- Born: 1958 (age 67–68)
- Education: Art Center College of Design (BFA)
- Occupation: artist
- Known for: portrait and landscape paintings

= Ray Turner (artist) =

American artist

Ray Turner (born in 1958), is an American artist known primarily for his portrait and landscape paintings. Turner lives and works in Pasadena, California. He received his BFA from Art Center College of Design in 1985 where he subsequently taught for 13 years as a professor of painting and drawing.

== Work ==
Turner's work has been exhibited regularly in the United States since 1990. In 2010, his paintings were shown at the Pasadena Museum of California Art alongside those of Wayne Thiebaud. In 2011, Turner had solo shows at Rivera & Rivera and the Long Beach Museum of Art. After Long Beach, the exhibition Population traveled to the Akron Art Museum (OH), Whatcom Museum (Bellingham, WA), Tacoma Museum of Glass (WA), Alexandria Museum of Art (VA), Wichita Art Museum (KS), Huntington Museum of Art (WV), and Missoula Art Museum (MT). Population is a traveling exhibit of over 900 pieces.

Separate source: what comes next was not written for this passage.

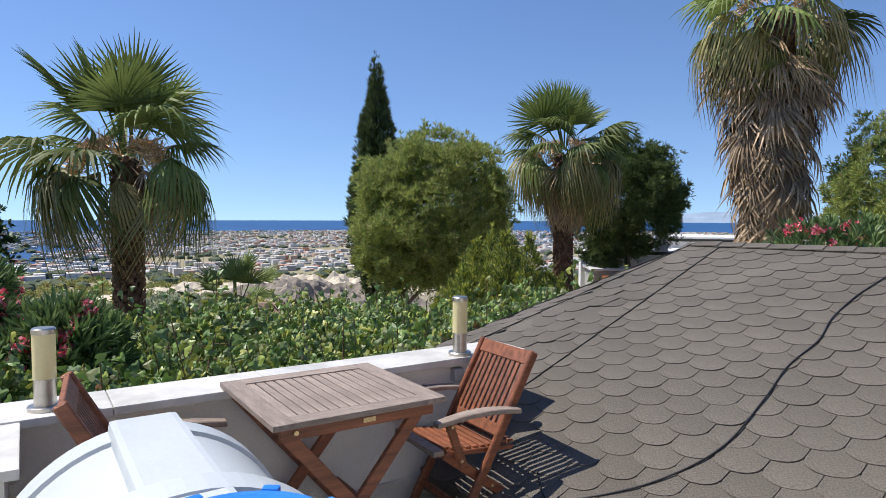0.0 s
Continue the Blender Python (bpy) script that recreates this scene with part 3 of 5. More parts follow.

It has been reviewed and written about by several notable critics and historians such as Peter Frank, art historian and critic, Ken Baker, San Francisco Chronicle, and Michael Upchurch, Seattle Times.

Turner's Population exhibition was listed in the Huffington Post as one of the top shows to see in March 2011 and was positively reviewed in July 2011 by notable Art Critic, Edward Goldman.

Works by Turner are included in several public collections, including Los Fuentes Building, Crown City Building, Park Place Building, and Maguire Building. He is in the permanent collections of Akron Museum of Art, Whatcom Museum, Museum of Glass, Wichita Art Museum, Long Beach Museum of Art, and the Huntington Museum.